= Stefan flow =

Fluid flow driven by interface effects

The Stefan flow, occasionally called Stefan's flow, is a transport phenomenon concerning the movement of a chemical species by a flowing fluid (typically in the gas phase) that is induced to flow by the production or removal of the species at an interface. Any process that adds the species of interest to or removes it from the flowing fluid may cause the Stefan flow, but the most common processes include evaporation, condensation, chemical reaction, sublimation, ablation, adsorption, absorption, and desorption. It was named after the Slovenian physicist, mathematician, and poet Josef Stefan for his early work on calculating evaporation rates.

The Stefan flow is distinct from diffusion as described by Fick's law, but diffusion almost always also occurs in multi-species systems that are experiencing the Stefan flow. In systems undergoing one of the species addition or removal processes mentioned previously, the addition or removal generates a mean flow in the flowing fluid as the fluid next to the interface is displaced by the production or removal of additional fluid by the processes occurring at the interface. The transport of the species by this mean flow is the Stefan flow. When concentration gradients of the species are also present, diffusion transports the species relative to the mean flow. The total transport rate of the species is then given by a summation of the Stefan flow and diffusive contributions.

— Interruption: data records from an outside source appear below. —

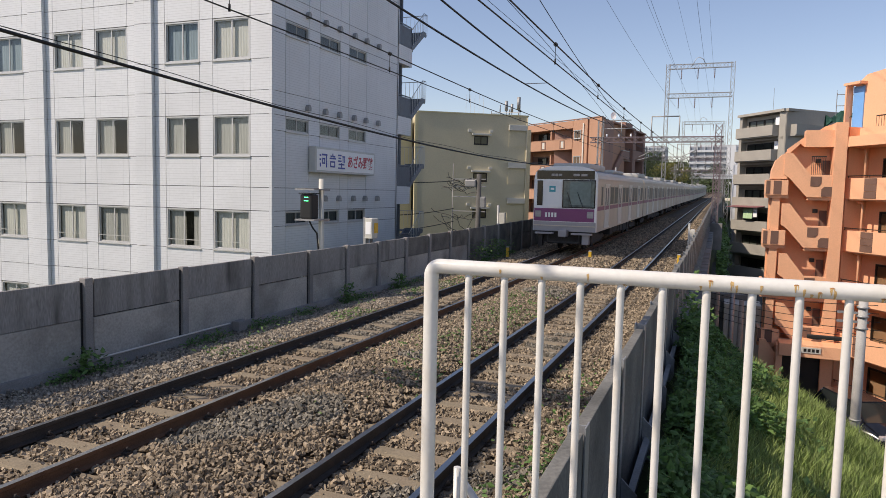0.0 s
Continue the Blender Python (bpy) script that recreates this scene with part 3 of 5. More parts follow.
def low_gantry(y, z0, full):
    e = thing("catenary_gantry", "oxide-red and grey lattice steel gantry across the tracks", "gantry", pose(bend(y), y, rise(y)), "gantries")
    bm = bmesh.new()
    lattice(bm, (-9.72, 0, z0), (-9.72, 0, 8.6), 0.42, 15, 0.042)
    part("left_mast", bm, M_STEEL, e)
    bm = bmesh.new()
    lattice(bm, (-0.30, 0, 0.15), (-0.30, 0, 8.1), 0.46, 15, 0.055)
    part("right_mast", bm, M_PURPLE, e, "oxide-red lattice mast")
    bm = bmesh.new()
    lattice(bm, (-10.6, 0, 6.95), (0.1, 0, 6.95), 0.30, 18, 0.05, 0.42, rr=0.035)
    part("beam", bm, M_PURPLE, e)
    bm = bmesh.new()
    for x in (-5.55, -3.35):
        tube(bm, [(x, 0, 7.1), (x, 0, 8.85)], 0.05, 6)
    tube(bm, [(-5.55, 0, 8.85), (-3.35, 0, 8.85)], 0.05, 6)
    part("wire_portal", bm, M_STEEL, e)
    for x in (TRACK_L, TRACK_R):
        bm = bmesh.new()
        tube(bm, [(x + 1.0, 0, 6.8), (x + 1.0, 0, 5.6)], 0.05, 6)
        tube(bm, [(x + 1.0, 0, 6.1), (x - 0.2, 0, 5.5)], 0.03, 6)
        tube(bm, [(x + 1.0, 0, 5.6), (x - 0.3, 0, 5.25)], 0.025, 6)
        part("cantilever", bm, M_STEEL, e)
    for x in (-9.2, -8.2, -7.2):
        bm = bmesh.new()
        tube(bm, [(x, 0, 7.2), (x, 0, 7.32), (x, 0, 7.36), (x, 0, 7.45)], [0.06, 0.09, 0.05, 0.08], 8)
        part("insulator", bm, M_SIGNW, e, "white porcelain insulator")
    bm = bmesh.new()
    tube(bm, [(-8.0, 0, 7.15), (-8.0, 0, 8.6)], 0.05, 6)
    tube(bm, [(-9.4, 0, 7.9), (-6.9, 0, 7.9)], 0.045, 6)
    tube(bm, [(-9.0, 0, 8.6), (-7.2, 0, 8.6)], 0.04, 6)
    part("cross_arm", bm, M_STEEL, e)
    if full:
        part("pier", box(-0.62, 0.35, -0.5, 0.5, -2.0, 0.15, 0.02), M_CONC, e, "pale concrete pier")
    return e


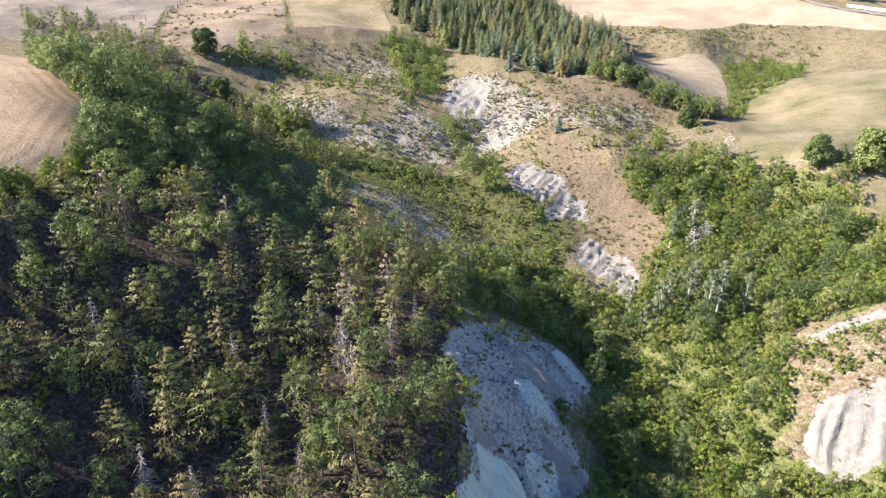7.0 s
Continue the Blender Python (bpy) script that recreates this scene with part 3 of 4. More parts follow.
def build_ground():
    xs = axis(-4200, 4200, ((-70, -18, 0.5), (-18, 44, 0.31), (44, 62, 0.5)), 0.95, -150, 105)
    ys = axis(-1500, 4400, ((38, 60, 0.5), (60, 126, 0.33), (126, 212, 0.48)), 0.85, 15, 325)
    X, Y = np.meshgrid(xs, ys)
    Z = height(X, Y)
    nx, ny = len(xs), len(ys)
    i = (np.arange(ny - 1)[:, None] * nx + np.arange(nx - 1)[None]).ravel()
    quads = np.stack([i, i + 1, i + 1 + nx, i + nx], 1)
    me = mesh_from(np.stack([X.ravel(), Y.ravel(), Z.ravel()], 1), quads, True)
    x, y = X.ravel(), Y.ravel()
    wob = 4.6 * (fbm(x / 4, y / 4, 41, 4) - 0.5)

    def cover(name, polys, soft=0.8, wobble=1.0, top=1.0):
        v = np.zeros(len(x))
        for p in polys:
            p, most = p if isinstance(p, tuple) else (p, 1.0)
            v = np.maximum(v, most * smooth(-soft, soft, inside_depth(p, x, y) + wobble * wob))
        a = me.attributes.new(name, "FLOAT", "POINT")
        a.data.foreach_set("value", (v * top).astype(np.float32))

    cover("marl", [s[0] for s in SCARPS if s[0] not in (OUTCROP_LOWER, CLIFF_MIDDLE_EAST, CLIFF_MIDDLE_END)] + [PATCH_EAST], 1.3, 0.8)
    clay = swellings(x, y)[1]
    me.attributes.new("crease", "FLOAT", "POINT").data.foreach_set("value", (creases(x, y) * (1 - clay)).astype(np.float32))
    me.attributes.new("clay", "FLOAT", "POINT").data.foreach_set("value", clay.astype(np.float32))
    cover("scree", [(SCREE_WEST, 0.56), (SCREE_UPPER, 0.45), (SCREE_SHADED, 0.5), (SCREE_SHADED_LOW, 0.46), (SPECKLED_SLOPE, 0.47), (SPECKLED_NORTH, 0.55), (GREY_SLOPE_WEST, 0.43), (SLOPE_MIDDLE, 0.27), (OUTCROP_LOWER, 0.78), (CLIFF_MIDDLE_EAST, 0.85), (CLIFF_MIDDLE_END, 0.85)], 2.2, 1.2)
    cover("rust", [(GREY_SLOPE_WEST, 0.5), (MOWN_EDGE, 0.85), (RUST_SLOPE, 0.68), (PLATEAU_EAST, 0.58), (SLOPE_MIDDLE, 0.58), (RIDGE_CENTRE, 0.68)], 1.5, 1.2)
    cover("litter", [FOREST_WEST, FOREST_WEST_LOW, (PLANTATION, 0.6), FOREST_SHADE_EDGE], 1.5, 1.0)
    cover("lush", [VALLEY_EAST, VALLEY_MOUTH, GULLY_BUSHES, BUSHES_MIDDLE, BUSHES_NORTH_EAST, (SHRUB_SLOPE, 0.5), CLIFF_TOP], 2.0, 1.4)
    # grass with painted-in shade on the slopes below the brow
    cover("shaded_grass", [NORTH_END, (SHRUB_SLOPE, 0.9), (BUSHES_MIDDLE, 0.8), (SCREE_SHADED_LOW, 0.45)], 2.0, 1.4)
    cover("straw", [WHEAT_FAR], 0.6, 0.3)
    cover("stubble", [WHEAT_KNOLL], 0.6, 0.3)
    cover("ley", [GREEN_FIELD, GREEN_FIELD_SOUTH], 0.8, 0.3)
    cover("hay", [MOWN_STRIP], 0.8, 0.3)
    cover("pasture", [PASTURE], 1.2, 0.6)
    cover("paddock", [PADDOCK], 1.2, 0.6)
    cover("soil", [PLOUGH, TAN_FIELD], 0.8, 0.4)
    deep = np.where(y < 155, inside_depth(WHEAT_KNOLL, x, y), 20.0)
    deep = np.where(deep < -5, 20.0, deep)
    me.attributes.new("swath", "FLOAT", "POINT").data.foreach_set("value", deep.astype(np.float32))
    me.materials.append(M_GROUND)
    tagged(new("ground", me), "dry hillside ground with grass, clay, leaf litter and fields", "ground", kind="structure")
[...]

An example of the Stefan flow occurs when a droplet of liquid evaporates in air. In this case, the vapor/air mixture surrounding the droplet is the flowing fluid, and liquid/vapor boundary of the droplet is the interface. As heat is absorbed by the droplet from the environment, some of the liquid evaporates into vapor at the surface of the droplet, and flows away from the droplet as it is displaced by additional vapor evaporating from the droplet. This process causes the flowing medium to move away from the droplet at some mean speed that is dependent on the evaporation rate and other factors such as droplet size and composition. In addition to this mean flow, a concentration gradient must exist in the neighborhood of the droplet (assuming an isolated droplet) since the flowing medium is mostly air far from the droplet and mostly vapor near the droplet. This gradient causes Fickian diffusion that transports the vapor away from the droplet and the air towards it, with respect to the mean flow. Thus, in the frame of the droplet, the flow of vapor away from the droplet is faster than for the pure Stefan flow, since diffusion is working in the same direction as the mean flow. However, the flow of air away from the droplet is slower than the pure Stefan flow, since diffusion is working to transport air back towards the droplet against the Stefan flow. Such flow from evaporating droplets is important in understanding the combustion of liquid fuels such as diesel in internal combustion engines, and in the design of such engines. The Stefan flow from evaporating droplets and subliming ice particles also plays prominently in meteorology as it influences the formation and dispersion of clouds and precipitation.